- Objective
Set all the material down again unchanged, without the pictures.

- Data section
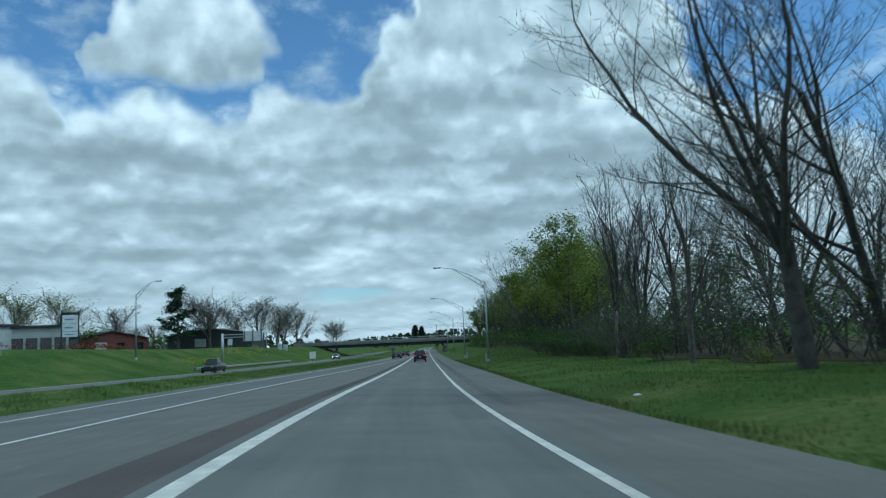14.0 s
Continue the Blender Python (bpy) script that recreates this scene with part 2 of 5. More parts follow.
def road_mat(name, c, c2, tracks, rough=0.85, crack=0.0, streak=0.25):
    """Paving: aggregate grain, patches, streaks along the way of travel and darker wheel paths (u: metres across, v: metres along)."""
    m = bpy.data.materials.new(name)
    m.use_nodes = True
    t = m.node_tree
    b = t.nodes["Principled BSDF"]
    uv = t.nodes.new("ShaderNodeUVMap").outputs[0]
    sep = t.nodes.new("ShaderNodeSeparateXYZ")
    link(t, uv, sep.inputs[0])
    u = sep.outputs[0]
    mp = t.nodes.new("ShaderNodeMapping")
    mp.inputs["Scale"].default_value = (1.0, 0.035, 1.0)
    link(t, uv, mp.inputs[0])
    n1, n2, n3 = noise_node(t, uv, 0.35, 5, 0.6), noise_node(t, uv, 55, 2, 0.7), noise_node(t, mp.outputs[0], 3.0, 4, 0.6)
    col = ramp_node(t, n1.outputs[0], [(0.35, c), (0.65, c2)])
    amount = math_node(t, "ADD", math_node(t, "MULTIPLY", math_node(t, "SUBTRACT", n2.outputs[0], 0.5), 0.35), 1.0)
    amount = math_node(t, "ADD", amount, math_node(t, "MULTIPLY", math_node(t, "SUBTRACT", n3.outputs[0], 0.5), streak * 2))
    if tracks:
        off = math_node(t, "SUBTRACT", math_node(t, "ABSOLUTE", u), 0.85)
        g = math_node(t, "EXPONENT", math_node(t, "MULTIPLY", math_node(t, "MULTIPLY", off, off), -7.0))
        amount = math_node(t, "SUBTRACT", amount, math_node(t, "MULTIPLY", g, tracks))
    r = t.nodes.new("ShaderNodeObjectInfo").outputs["Random"]
    amount = math_node(t, "MULTIPLY", amount, math_node(t, "ADD", math_node(t, "MULTIPLY", r, 0.10), 0.95))
    mul = t.nodes.new("ShaderNodeVectorMath")
    mul.operation = "SCALE"
    link(t, col, mul.inputs[0])
    link(t, amount, mul.inputs["Scale"])
    link(t, mul.outputs[0], b.inputs["Base Color"])
    b.inputs["Roughness"].default_value, b.inputs["Specular IOR Level"].default_value = rough, 0.35
    bn = t.nodes.new("ShaderNodeBump")
    bn.inputs["Strength"].default_value, bn.inputs["Distance"].default_value = 0.35, 0.01
    link(t, n2.outputs[0], bn.inputs["Height"])
    link(t, bn.outputs[0], b.inputs["Normal"])
    return m


M = dict(
    concrete=road_mat("lane_concrete", (0.335, 0.325, 0.285), (0.280, 0.272, 0.240), 0.06),
    shoulder=road_mat("shoulder_concrete", (0.44, 0.372, 0.275), (0.37, 0.315, 0.235), 0.0),
    asphalt=road_mat("lane_asphalt", (0.158, 0.162, 0.155), (0.124, 0.128, 0.123), -0.10),
    asphalt2=road_mat("shoulder_asphalt", (0.168, 0.165, 0.152), (0.130, 0.128, 0.119), 0.0),
    redasphalt=road_mat("reddish_asphalt", (0.105, 0.085, 0.08), (0.075, 0.062, 0.06), 0.0),
    joint=mat("joint_sealant", (0.03, 0.03, 0.03), (0.05, 0.05, 0.048), 2.0, 0.8),
    white=mat("white_road_paint", (0.76, 0.74, 0.68), (0.55, 0.535, 0.49), 3.0, 0.6, 0.2, fine=30, grain=0.25),
    yellow=mat("yellow_road_paint", (0.62, 0.33, 0.03), (0.46, 0.25, 0.04), 2.5, 0.6, 0.2, fine=30, grain=0.25),
    grass=mat("grass", (0.050, 0.094, 0.020), (0.074, 0.118, 0.027), 0.22, 0.95, 0.9, fine=3.5, grain=0.6, spec=0.05, c3=(0.118, 0.142, 0.044)),
    blade=mat("grass_blade", (0.084, 0.140, 0.030), (0.140, 0.182, 0.048), 0.3, 0.7, grain=0.1, island=0.35, spec=0.2, thin=0.4),
    dry=mat("dry_grass", (0.22, 0.19, 0.09), (0.13, 0.13, 0.05), 0.6, 0.9, 0.5, fine=8, grain=0.3, spec=0.1),
    litter=mat("dark_floor", (0.060, 0.050, 0.034), (0.085, 0.068, 0.046), 0.5, 0.95, 0.8, fine=9, grain=0.4, spec=0.05, c3=(0.050, 0.062, 0.024)),
    gravel=mat("gravel", (0.34, 0.32, 0.29), (0.18, 0.17, 0.15), 6.0, 0.9, 0.9, fine=25, grain=0.4),
    galv=mat("galvanised_steel", (0.46, 0.48, 0.49), (0.34, 0.36, 0.37), 1.2, 0.5, 0.05, 0.55, fine=12, grain=0.12, vary=0.08),
    galvdark=mat("weathered_steel", (0.24, 0.25, 0.25), (0.16, 0.17, 0.17), 3.0, 0.6, 0.1, 0.4, vary=0.2),
    bark=mat("grey_bark", (0.080, 0.074, 0.067), (0.140, 0.129, 0.115), 2.2, 0.9, 0.8, fine=14, grain=0.3, spec=0.1, vary=0.25),
    twig=mat("bare_twig", (0.096, 0.090, 0.081), (0.150, 0.141, 0.127), 0.7, 0.9, grain=0.2, spec=0.1, vary=0.3),
    redtwig=mat("budding_twig", (0.15, 0.105, 0.085), (0.21, 0.15, 0.122), 0.7, 0.9, grain=0.2, spec=0.1, vary=0.3),
    leaf=mat("spring_leaf", (0.060, 0.125, 0.022), (0.12, 0.19, 0.035), 0.5, 0.6, grain=0.15, island=0.4, spec=0.25, vary=0.25, thin=0.4),
    lime=mat("young_leaf", (0.175, 0.235, 0.038), (0.255, 0.30, 0.055), 0.5, 0.6, grain=0.15, island=0.35, spec=0.25, vary=0.2, thin=0.4),
    greytwig=mat("pale_grey_twig", (0.15, 0.14, 0.128), (0.20, 0.185, 0.17), 0.7, 0.9, grain=0.2, spec=0.1, vary=0.25),
    haze=mat("grey_brown_bud", (0.20, 0.185, 0.16), (0.155, 0.145, 0.125), 0.5, 0.8, island=0.3, spec=0.1),
    bud=mat("brown_bud", (0.23, 0.150, 0.120), (0.165, 0.125, 0.090), 0.3, 0.7, island=0.4, spec=0.1),
    needle=mat("conifer_needle", (0.020, 0.042, 0.022), (0.035, 0.065, 0.03), 0.7, 0.8, grain=0.2, island=0.3, spec=0.1),
)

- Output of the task
14.0 s
Continue the Blender Python (bpy) script that recreates this scene with part 2 of 5. More parts follow.
def road_mat(name, c, c2, tracks, rough=0.85, crack=0.0, streak=0.25):
    """Paving: aggregate grain, patches, streaks along the way of travel and darker wheel paths (u: metres across, v: metres along)."""
    m = bpy.data.materials.new(name)
    m.use_nodes = True
    t = m.node_tree
    b = t.nodes["Principled BSDF"]
    uv = t.nodes.new("ShaderNodeUVMap").outputs[0]
    sep = t.nodes.new("ShaderNodeSeparateXYZ")
    link(t, uv, sep.inputs[0])
    u = sep.outputs[0]
    mp = t.nodes.new("ShaderNodeMapping")
    mp.inputs["Scale"].default_value = (1.0, 0.035, 1.0)
    link(t, uv, mp.inputs[0])
    n1, n2, n3 = noise_node(t, uv, 0.35, 5, 0.6), noise_node(t, uv, 55, 2, 0.7), noise_node(t, mp.outputs[0], 3.0, 4, 0.6)
    col = ramp_node(t, n1.outputs[0], [(0.35, c), (0.65, c2)])
    amount = math_node(t, "ADD", math_node(t, "MULTIPLY", math_node(t, "SUBTRACT", n2.outputs[0], 0.5), 0.35), 1.0)
    amount = math_node(t, "ADD", amount, math_node(t, "MULTIPLY", math_node(t, "SUBTRACT", n3.outputs[0], 0.5), streak * 2))
    if tracks:
        off = math_node(t, "SUBTRACT", math_node(t, "ABSOLUTE", u), 0.85)
        g = math_node(t, "EXPONENT", math_node(t, "MULTIPLY", math_node(t, "MULTIPLY", off, off), -7.0))
        amount = math_node(t, "SUBTRACT", amount, math_node(t, "MULTIPLY", g, tracks))
    r = t.nodes.new("ShaderNodeObjectInfo").outputs["Random"]
    amount = math_node(t, "MULTIPLY", amount, math_node(t, "ADD", math_node(t, "MULTIPLY", r, 0.10), 0.95))
    mul = t.nodes.new("ShaderNodeVectorMath")
    mul.operation = "SCALE"
    link(t, col, mul.inputs[0])
    link(t, amount, mul.inputs["Scale"])
    link(t, mul.outputs[0], b.inputs["Base Color"])
    b.inputs["Roughness"].default_value, b.inputs["Specular IOR Level"].default_value = rough, 0.35
    bn = t.nodes.new("ShaderNodeBump")
    bn.inputs["Strength"].default_value, bn.inputs["Distance"].default_value = 0.35, 0.01
    link(t, n2.outputs[0], bn.inputs["Height"])
    link(t, bn.outputs[0], b.inputs["Normal"])
    return m


M = dict(
    concrete=road_mat("lane_concrete", (0.335, 0.325, 0.285), (0.280, 0.272, 0.240), 0.06),
    shoulder=road_mat("shoulder_concrete", (0.44, 0.372, 0.275), (0.37, 0.315, 0.235), 0.0),
    asphalt=road_mat("lane_asphalt", (0.158, 0.162, 0.155), (0.124, 0.128, 0.123), -0.10),
    asphalt2=road_mat("shoulder_asphalt", (0.168, 0.165, 0.152), (0.130, 0.128, 0.119), 0.0),
    redasphalt=road_mat("reddish_asphalt", (0.105, 0.085, 0.08), (0.075, 0.062, 0.06), 0.0),
    joint=mat("joint_sealant", (0.03, 0.03, 0.03), (0.05, 0.05, 0.048), 2.0, 0.8),
    white=mat("white_road_paint", (0.76, 0.74, 0.68), (0.55, 0.535, 0.49), 3.0, 0.6, 0.2, fine=30, grain=0.25),
    yellow=mat("yellow_road_paint", (0.62, 0.33, 0.03), (0.46, 0.25, 0.04), 2.5, 0.6, 0.2, fine=30, grain=0.25),
    grass=mat("grass", (0.050, 0.094, 0.020), (0.074, 0.118, 0.027), 0.22, 0.95, 0.9, fine=3.5, grain=0.6, spec=0.05, c3=(0.118, 0.142, 0.044)),
    blade=mat("grass_blade", (0.084, 0.140, 0.030), (0.140, 0.182, 0.048), 0.3, 0.7, grain=0.1, island=0.35, spec=0.2, thin=0.4),
    dry=mat("dry_grass", (0.22, 0.19, 0.09), (0.13, 0.13, 0.05), 0.6, 0.9, 0.5, fine=8, grain=0.3, spec=0.1),
    litter=mat("dark_floor", (0.060, 0.050, 0.034), (0.085, 0.068, 0.046), 0.5, 0.95, 0.8, fine=9, grain=0.4, spec=0.05, c3=(0.050, 0.062, 0.024)),
    gravel=mat("gravel", (0.34, 0.32, 0.29), (0.18, 0.17, 0.15), 6.0, 0.9, 0.9, fine=25, grain=0.4),
    galv=mat("galvanised_steel", (0.46, 0.48, 0.49), (0.34, 0.36, 0.37), 1.2, 0.5, 0.05, 0.55, fine=12, grain=0.12, vary=0.08),
    galvdark=mat("weathered_steel", (0.24, 0.25, 0.25), (0.16, 0.17, 0.17), 3.0, 0.6, 0.1, 0.4, vary=0.2),
    bark=mat("grey_bark", (0.080, 0.074, 0.067), (0.140, 0.129, 0.115), 2.2, 0.9, 0.8, fine=14, grain=0.3, spec=0.1, vary=0.25),
    twig=mat("bare_twig", (0.096, 0.090, 0.081), (0.150, 0.141, 0.127), 0.7, 0.9, grain=0.2, spec=0.1, vary=0.3),
    redtwig=mat("budding_twig", (0.15, 0.105, 0.085), (0.21, 0.15, 0.122), 0.7, 0.9, grain=0.2, spec=0.1, vary=0.3),
    leaf=mat("spring_leaf", (0.060, 0.125, 0.022), (0.12, 0.19, 0.035), 0.5, 0.6, grain=0.15, island=0.4, spec=0.25, vary=0.25, thin=0.4),
    lime=mat("young_leaf", (0.175, 0.235, 0.038), (0.255, 0.30, 0.055), 0.5, 0.6, grain=0.15, island=0.35, spec=0.25, vary=0.2, thin=0.4),
    greytwig=mat("pale_grey_twig", (0.15, 0.14, 0.128), (0.20, 0.185, 0.17), 0.7, 0.9, grain=0.2, spec=0.1, vary=0.25),
    haze=mat("grey_brown_bud", (0.20, 0.185, 0.16), (0.155, 0.145, 0.125), 0.5, 0.8, island=0.3, spec=0.1),
    bud=mat("brown_bud", (0.23, 0.150, 0.120), (0.165, 0.125, 0.090), 0.3, 0.7, island=0.4, spec=0.1),
    needle=mat("conifer_needle", (0.020, 0.042, 0.022), (0.035, 0.065, 0.03), 0.7, 0.8, grain=0.2, island=0.3, spec=0.1),
)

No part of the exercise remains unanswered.